Plorodan jambe, balap karung dan pukul air sudah terlanjur terkenal dan tidak
rame apabila tujuh belasan tidak dimeriahkan dengannya.
Sebenarnya, apa
sih hikmah yang dapat kita petik dari perlombaan wajib dalam tujuh belasan
tersebut? Apakah terkandung nilai positif sehingga tercetus perlombaan yang
sangat menguras tenaga dan sangat beresiko itu. Apakah ini ajang untuk tertawa
dan bergelak saja? Dan, ngomong-ngomong siapa sih pelopornya dan mulai kapan ada?
Terus terang
saya tidak tahu siapa orang dibalik perlombaan itu dan mulai kapan perlombaan
itu menjadi penyemarak tujuh belasan. Dan untuk menjawab pertanyaan pertama
saya dapat menjawabnya dengan berbagai jawaban. Dibawah ini akan saya sampaikan
nilai-nilai positif yang dapat kita ambil darinya.

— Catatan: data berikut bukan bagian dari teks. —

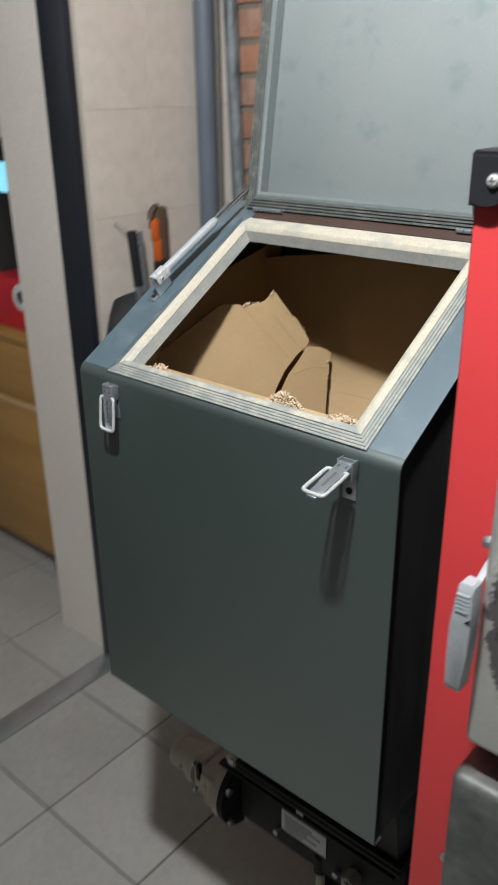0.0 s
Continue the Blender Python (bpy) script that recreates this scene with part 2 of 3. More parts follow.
def brick_face():
    m, t, p = nodes_of("orange_red_brick")
    v = coords(t)
    info = t.nodes.new("ShaderNodeObjectInfo")
    patch, grain, salt = noise_of(t, v, 16, 5, 0.6), noise_of(t, v, 150, 4, 0.65), noise_of(t, coords(t, "Object", (1, 1, 0.45)), 22, 6, 0.65)
    col = mix(t, ramp(t, info.outputs["Random"], 0.15, 0.75), (0.31, 0.172, 0.13), (0.56, 0.265, 0.152))
    col = mix(t, ramp(t, patch, 0.35, 0.7, 0, 0.6), col, (0.31, 0.15, 0.105))
    col = mix(t, ramp(t, grain, 0.5, 0.75, 0, 0.45), col, (0.22, 0.085, 0.055))
    col = mix(t, ramp(t, salt, 0.48, 0.72, 0, 0.6), col, (0.58, 0.45, 0.37))
    link(t, col, p.inputs["Base Color"])
    p.inputs["Roughness"].default_value = 0.85
    bump(t, p, grain, 0.7, 0.002)
    return m


BRICK = brick_face()


def stained_steel():
    """Silver door sheet with one large dark scorched patch that has a ragged rim."""
    m, t, p = nodes_of("scorched_door_steel")
    c = t.nodes.new("ShaderNodeTexCoord")
    mp = t.nodes.new("ShaderNodeMapping")
    mp.inputs["Location"].default_value = (-0.235, 0.0, -1.252)
    link(t, c.outputs["Object"], mp.inputs["Vector"])
    sc = t.nodes.new("ShaderNodeMapping")
    sc.inputs["Scale"].default_value = (11.0, 0.0, 6.9)
    link(t, mp.outputs["Vector"], sc.inputs["Vector"])
    ln = t.nodes.new("ShaderNodeVectorMath")
    ln.operation = "LENGTH"
    link(t, sc.outputs["Vector"], ln.inputs[0])
    edge = noise_of(t, c.outputs["Object"], 55, 8, 0.72)
    add = t.nodes.new("ShaderNodeMath")
    add.operation = "ADD"
    link(t, ln.outputs["Value"], add.inputs[0])
    link(t, ramp(t, edge, 0.2, 0.8, -0.2, 0.2), add.inputs[1])
    inside = ramp(t, add.outputs[0], 1.0, 1.03, 1.0, 0.0)
    grain, fleck = noise_of(t, c.outputs["Object"], 160, 4), noise_of(t, c.outputs["Object"], 110, 3, 0.6)
    bare = mix(t, ramp(t, grain, 0.3, 0.7), (0.48, 0.475, 0.445), (0.54, 0.535, 0.50))
    burnt = mix(t, ramp(t, fleck, 0.55, 0.64), (0.125, 0.117, 0.118), (0.04, 0.04, 0.04))
    link(t, mix(t, inside, bare, burnt), p.inputs["Base Color"])
    link(t, ramp(t, inside, 0, 1, 0.36, 0.6), p.inputs["Roughness"])
    p.inputs["Metallic"].default_value = 0.45
    bump(t, p, grain, 0.2, 0.0006)
    return m


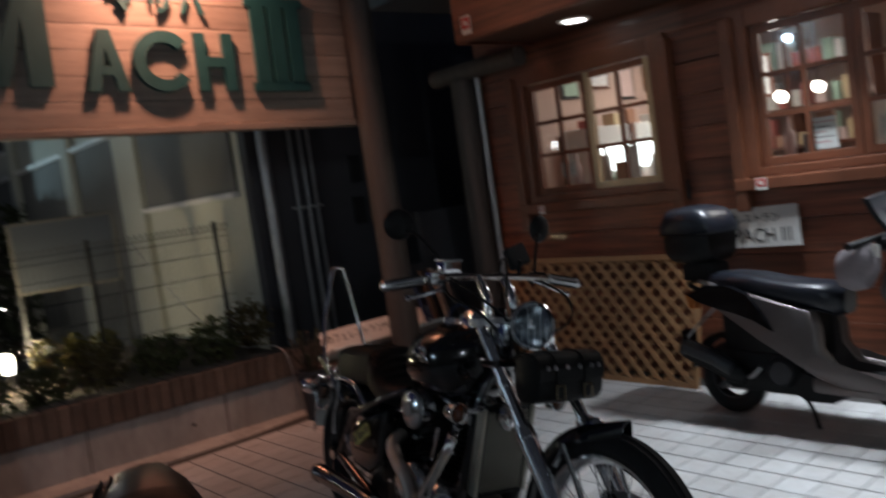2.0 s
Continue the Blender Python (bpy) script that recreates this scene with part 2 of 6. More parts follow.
def loft(sections, bm=None, caps=True):
    """Skin over closed sections with the same number of points."""
    bm = bm or bmesh.new()
    rings = [[bm.verts.new(p) for p in s] for s in sections]
    k = len(rings[0])
    for a, b in zip(rings, rings[1:]):
        for i in range(k):
            bm.faces.new((a[i], a[(i + 1) % k], b[(i + 1) % k], b[i]))
    if caps:
        bm.faces.new(rings[0][::-1])
        bm.faces.new(rings[-1])
    return bm


def egg(x, y, z, hw, up, down, power=2.4, seg=20, tilt=0.0):
    """A closed section across x: half width hw, reaching up and down from z."""
    out = []
    for i in range(seg):
        a = 2 * math.pi * i / seg
        c, s = math.cos(a), math.sin(a)
        px = math.copysign(abs(c) ** (2 / power), c) * hw
        pz = math.copysign(abs(s) ** (2 / power), s) * (up if s > 0 else down)
        out.append((x + tilt * pz, y + px, z + pz))
    return out


def slab(outline, depth, bm=None, m=None):
    """A flat outline of (x, z) made depth thick along y."""
    bm = bm or bmesh.new()
    a = [bm.verts.new((x, -depth / 2, z)) for x, z in outline]
    b = [bm.verts.new((x, depth / 2, z)) for x, z in outline]
    bm.faces.new(a)
    bm.faces.new(b[::-1])
    for i in range(len(a)):
        j = (i + 1) % len(a)
        bm.faces.new((a[i], b[i], b[j], a[j]))
    if m is not None:
        bmesh.ops.transform(bm, matrix=m, verts=a + b)
    return bm


def writing(name, text, size, m, mat, depth=0.002, parent=None, wide=1.0, font_bold=0.0, align="CENTER"):
    """Text as a flat raised mesh, lying in its x-y plane."""
    cu = bpy.data.curves.new(name, "FONT")
    cu.body, cu.size, cu.extrude, cu.offset, cu.align_x = text, size, depth, font_bold, align
    tmp = bpy.data.objects.new(name, cu)
    scene.collection.objects.link(tmp)
    bpy.context.view_layer.update()
    me = bpy.data.meshes.new_from_object(tmp.evaluated_get(bpy.context.evaluated_depsgraph_get()))
    bpy.data.objects.remove(tmp)
    me.materials.clear()
    me.materials.append(mat)
    ob = new(name, me)
    if parent:
        ob.parent = parent
    ob.matrix_basis = m @ Matrix.Diagonal((wide, 1, 1, 1))
    return ob



# ---- ground and floor ----
def sheet(name, x0, x1, y0, y1, z0, z1, mat, label, cat="ground"):
    return tagged(part(name, box((x0, y0, z0), (x1, y1, z1)), mat), label, cat, kind="structure")


sheet("ground", -600, 600, -600, 600, -0.8, -0.17, ASPHALT, "dark asphalt ground reaching to the distance")
floor = sheet("floor", -3.44, 7.0, -3.5, 6.5, -0.16, -0.006, GROUT, "forecourt bed of dark grout under pale square tiles", "floor")

# ---- the cafe wall ----
WALL = 5.88
OPEN = [(-2.51, -1.335, 1.215, 2.10), (-0.785, 0.435, 1.235, 2.115)]
LEFT, RIGHT = -2.95, 0.83
wall = bmesh.new()
xs = [LEFT, OPEN[0][0], OPEN[0][1], OPEN[1][0], OPEN[1][1], RIGHT]
for i in range(5):
    if i in (1, 3):
        o = OPEN[i // 2]
        box((xs[i], WALL + 0.03, -0.02), (xs[i + 1], WALL + 0.15, o[2]), bm=wall)
        box((xs[i], WALL + 0.03, o[3]), (xs[i + 1], WALL + 0.15, 2.72), bm=wall)
    else:
        box((xs[i], WALL + 0.03, -0.02), (xs[i + 1], WALL + 0.15, 2.72), bm=wall)
wall_cafe = tagged(part("wall_cafe", wall, LOGWALL), "reddish-brown stained timber wall of horizontal boards", "wall", kind="structure")
for z in range(14):
    lo, hi = 0.0 + z * 0.195, 0.195 + z * 0.195
    spans, x = [], LEFT
    for o in OPEN:
        if hi > o[2] and lo < o[3]:
            spans.append((x, o[0]))
            x = o[1]
    spans.append((x, RIGHT))
    for a, b in spans:
        h = min(hi, 2.70)
        lo2, hi2 = lo, h
        part("wall_board", box((a, WALL - 0.006 * random.random(), lo2 + 0.0015), (b, WALL + 0.035, hi2 - 0.0015), 0.004), LOGWALL, wall_cafe)
tagged(part("wall_cafe_side", box((LEFT - 0.02, WALL + 0.02, -0.02), (LEFT + 0.12, 9.6, 2.72)), LOGWALL), "stained timber side wall of the cafe", "wall", kind="structure")
tagged(part("wall_room_back", box((LEFT, 9.2, 0), (1.03, 9.35, 2.72)), PLASTER), "plastered back wall of the lit room", "wall", kind="structure")
tagged(part("wall_room_left", box((LEFT + 0.125, WALL + 0.16, 0.0), (LEFT + 0.15, 9.2, 2.55)), PLASTER), "plastered side wall of the lit room", "wall", kind="structure")
tagged(part("wall_room_side", box((0.88, WALL + 0.16, 0), (1.03, 9.2, 2.72)), PLASTER), "plastered side wall of the lit room", "wall", kind="structure")
tagged(part("floor_room", box((LEFT + 0.12, WALL + 0.15, 0.0), (0.88, 9.2, 0.06)), FRAMEWOOD), "wooden floor of the lit room", "floor", kind="structure")
tagged(part("ceiling_room", box((LEFT + 0.1, WALL + 0.04, 2.55), (0.90, 9.25, 2.62)), PLASTER), "pale ceiling of the lit room", "ceiling", kind="structure")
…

Plorodan jambe, nampek banyu dan balapan
karung adalah simbol keuletan dalam mendapatkan hal yang diinginkan. Untuk
konteks kemerdekaan, plorodan jambe dapat dimaknai dengan usaha keras dalam
meraih dan mempertahankan kemerdekaan. Logisnya begini, semua elemen masyarakat
baik yang berada dibawah, tengah dan atas adalah satu kesatuan utuh dalam
mempertahankan dan merebut kemerdekaan. Bila dalam konteks kekinian, plorodan
jambe dapat ditafsiri dengan usaha yang sangat ulet tanpa mengenal lelah untuk
meraih kemajuan dalam berbagai bidang. Walau harus jatuh-bangun, capaian itu
harus diraih.
Sumber: Creatur Magazine |
Plorodan jambe adalah simbol kebersamaan
dan bagi tugas. Iya. Orang yang berada paling bawah adalah simbol dari
masyarakat bawah pada umumnya. Mereka biasanya dijadikan pijakan orang lain
untuk meraih kesuksesan. Dia selalu menjadi bantalan orang lain untuk menggapai
tujuan. Akan tetapi, hal itu tidak mengapa dikarenakan injakan dan bantalan itu
demi tujuan bersama. Jadi, setelah capaian dan kesuksesan berhasil diraih
tentunya juga akan dinikmati bersama.
Selanjutnya
adalah adanya gotong royong untuk meraih tujuan bersama. Keempat, untuk
mendapatkan kemajuan yang diinginkan pasti dipenuhi resiko. Tapi, itu tidak
mengapa. Sebab usaha keras insya allah akan mendekatkan dengan sesuatu yang
diinginkan. Kelima, sportif dalam meraih tujuan.
Tidak berbeda
jauh dari makna filososfis plorodan jambe. Tampek banyu dan balapan karung juga
menyiratkan hal yang sama. Terutama dalam hal keuletan untuk mendapatkan tujuan
waalaupun nilai kebersamaan dan nilai yang lain tidak dapat ditemukan disana.
Ah, penulis
terlalu berprasangkan baik dalam menerka nilai filosofis dari
perlombaan-perlombaan itu. Mungkin saja perlombaan itu diciptakan untuk
refleksi kaum penguasa bahwa apapun dapat dilakukan asal dirinya dapat
menggapai tujuan. Si penguasa akan memanfaatkan suara rakyat dan apapun itu
demi kemaslahatan dirinya sendiri. Si penguasa juga akan berbuat curang seperti
menyongkol teman saat balap karung atau membuka sedikit penutup mata sehingga
nanti akan mendapat tujuan yang diinginkannya. Intinya, biarlah orang lain
menderita dan kita girang, tertawa sepuasnya.